Mixed evidence for a richness-of-encoding account of animacy effects in memory from the generation-of-ideas paradigm

Animacy effects in memory correspond to the observation that animates (e.g., cow) are remembered better than inanimates (e.g., pencil). Although the ultimate explanation of these effects seems to be well-documented, clear evidence that would support one or other of the proximate explanations of animacy effects has proven difficult to obtain. Here, we focused on the richness-of-encoding account of animacy effects in memory, which assumes that animates are recalled better than inanimates because the former are encoded with many more distinct associations with other items (i.e., richer memory traces) than the latter. Our goal was to provide further evidence for this account by replicating and extending the analyses of Meinhardt, Bell, Buchner, and Röer (2020) showing that more ideas are generated in response to animate than inanimate words and, importantly, that this generation process mediates the better recall of animates over inanimates. In line with the richnessof-encoding account, we successfully replicated the finding that more ideas were produced in response to animates than inanimates.
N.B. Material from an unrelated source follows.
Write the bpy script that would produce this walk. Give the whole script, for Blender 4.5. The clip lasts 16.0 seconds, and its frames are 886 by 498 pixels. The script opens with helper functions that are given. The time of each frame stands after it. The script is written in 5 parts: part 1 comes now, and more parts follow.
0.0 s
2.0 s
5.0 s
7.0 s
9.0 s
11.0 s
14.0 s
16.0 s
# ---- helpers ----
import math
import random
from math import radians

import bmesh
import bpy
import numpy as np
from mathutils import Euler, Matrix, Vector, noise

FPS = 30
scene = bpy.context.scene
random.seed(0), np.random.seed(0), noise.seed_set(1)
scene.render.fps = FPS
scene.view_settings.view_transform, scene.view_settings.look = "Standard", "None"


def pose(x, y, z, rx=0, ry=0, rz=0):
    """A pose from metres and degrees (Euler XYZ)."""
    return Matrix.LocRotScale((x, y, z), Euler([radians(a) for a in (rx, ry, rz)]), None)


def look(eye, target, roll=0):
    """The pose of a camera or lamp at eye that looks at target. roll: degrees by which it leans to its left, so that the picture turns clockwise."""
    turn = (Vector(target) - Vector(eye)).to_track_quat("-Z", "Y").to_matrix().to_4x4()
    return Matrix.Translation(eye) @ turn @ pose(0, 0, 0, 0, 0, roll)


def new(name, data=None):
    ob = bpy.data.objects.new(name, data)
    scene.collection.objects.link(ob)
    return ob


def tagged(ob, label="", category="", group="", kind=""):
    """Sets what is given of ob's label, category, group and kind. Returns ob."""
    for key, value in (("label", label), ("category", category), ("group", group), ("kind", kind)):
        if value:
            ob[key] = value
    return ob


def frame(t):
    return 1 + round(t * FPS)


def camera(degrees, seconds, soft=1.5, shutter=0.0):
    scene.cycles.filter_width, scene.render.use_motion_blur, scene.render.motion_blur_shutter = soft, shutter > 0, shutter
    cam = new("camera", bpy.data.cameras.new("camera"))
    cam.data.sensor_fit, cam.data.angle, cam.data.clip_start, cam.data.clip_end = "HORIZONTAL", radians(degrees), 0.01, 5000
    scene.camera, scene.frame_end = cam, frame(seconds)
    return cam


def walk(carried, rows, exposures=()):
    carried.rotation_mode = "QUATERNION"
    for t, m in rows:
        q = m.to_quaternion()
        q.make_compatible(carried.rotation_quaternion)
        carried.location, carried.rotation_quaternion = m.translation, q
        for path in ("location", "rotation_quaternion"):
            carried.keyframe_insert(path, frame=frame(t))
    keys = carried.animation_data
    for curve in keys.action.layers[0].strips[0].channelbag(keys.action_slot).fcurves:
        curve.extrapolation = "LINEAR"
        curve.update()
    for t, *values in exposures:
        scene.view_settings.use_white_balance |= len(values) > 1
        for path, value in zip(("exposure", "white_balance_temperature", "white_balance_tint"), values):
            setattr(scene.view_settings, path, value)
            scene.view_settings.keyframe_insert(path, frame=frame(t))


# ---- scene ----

Even though there is some evidence that the generation of ideas mediates animacy effects in memory, we also report findings from reanalyses of previous studies (Bonin et al., Experimental Psychology, 62, 371–384, Bonin et al., 2015; Gelin et al., Memory, 25, 2–18, Gelin et al., 2017; Gelin et al., Memory, 27, 209–223, Gelin et al., 2019) which—although supporting mediation—show that the number of ideas generated in response to animate and inanimate words cannot reliably predict memory of these words when they are learned in different encoding contexts.